5. In addition to the Burmese Karen, these legislative
changes could affect post's response to the over 7000
Lao-Hmong seeking refugee status in Petchaboon. While we
have no new program to resettle Hmong, we have consistently
said that we could consider resettlement for cases referred
to us by UNHCR, and we have several such cases pending among
the group of UNHCR recognized refugees currently detained in
Nong Khai. Based on the previous legislative restrictions,
however, UNHCR and the RTG had understood that the US would
face serious obstacles to resettling Hmong who made a claim
to refugee status, as many if not most such genuine
applicants would also have engaged in some kind of armed
resistance to the Lao government, or provided material
support to those who did. It could therefore have a small
but significant impact if this restriction has changed.
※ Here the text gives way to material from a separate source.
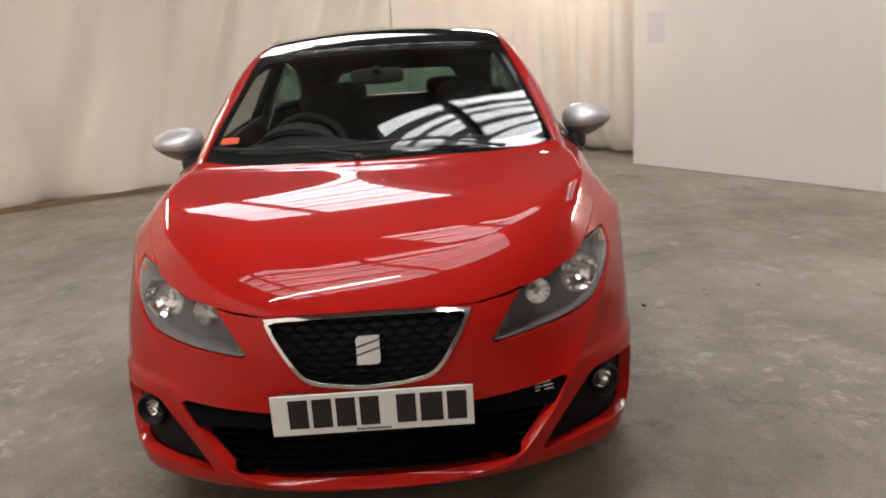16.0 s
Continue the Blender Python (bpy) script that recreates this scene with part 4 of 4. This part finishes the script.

6. The RTG is in the final stages of its screening process
for the Hmong in Petchaboon. It may begin the return of
those screened-out shortly. The RTG has made no pledges
about how it will handle those who appear to have a
well-founded fear of persecution, but we anticipate that a
number of those screened-in would have relatives in the US
and might best be resettled in the US. If we are now able to
do this, even for combatants, it is important that we know
this as soon as possible and consult with UNHCR and RTG about
possible next steps.

7. Members of the staffdel briefed these changes to RTG
interlocutors during meetings, and the Thai government has
been waiting for us to provide further information on how
these changes might affect refugee resettlement here. UNHCR
and MFA each raised this issue with visiting DAS Marciel this
week (septel). DHS has a new team of interviewers who have
begun working in Mae Sot this week; they are still proceeding
based on guidance received prior to the new legislation,
except that an informal agreement has been reached not to do
final adjudication for combatant cases until guidance has
been received. From January 23 through the end of the fiscal
year, DHS intends to process for resettlement over 16,000
refugees. A significant number of cases may have to be
revisited after interviewing is completed in order to apply
whatever new guidance we eventually receive; this will cause
delays in processing that may lead to lower numbers departing
Thailand this year. In addition, in early February, post
plans to announce the beginning of refugee processing in a
new camp in Mae Hong Son Province. Clarity will be needed

for the information campaign that should precede registration
there.

8. Action request: Post requests guidance as soon as possible
on the effect of the legislative changes. As explained
above, DHS screeners currently working in country appear to
us to lack the necessary guidance to apply the new law to the
cases they are currently interviewing, and our partners on
refugee issues in UNHCR and the RTG are awaiting information
about the further impact of these legal changes. We would
appreciate Department's assistance in working with other
agencies involved to ensure that we are carrying out our
refugee processing in accordance with the new law.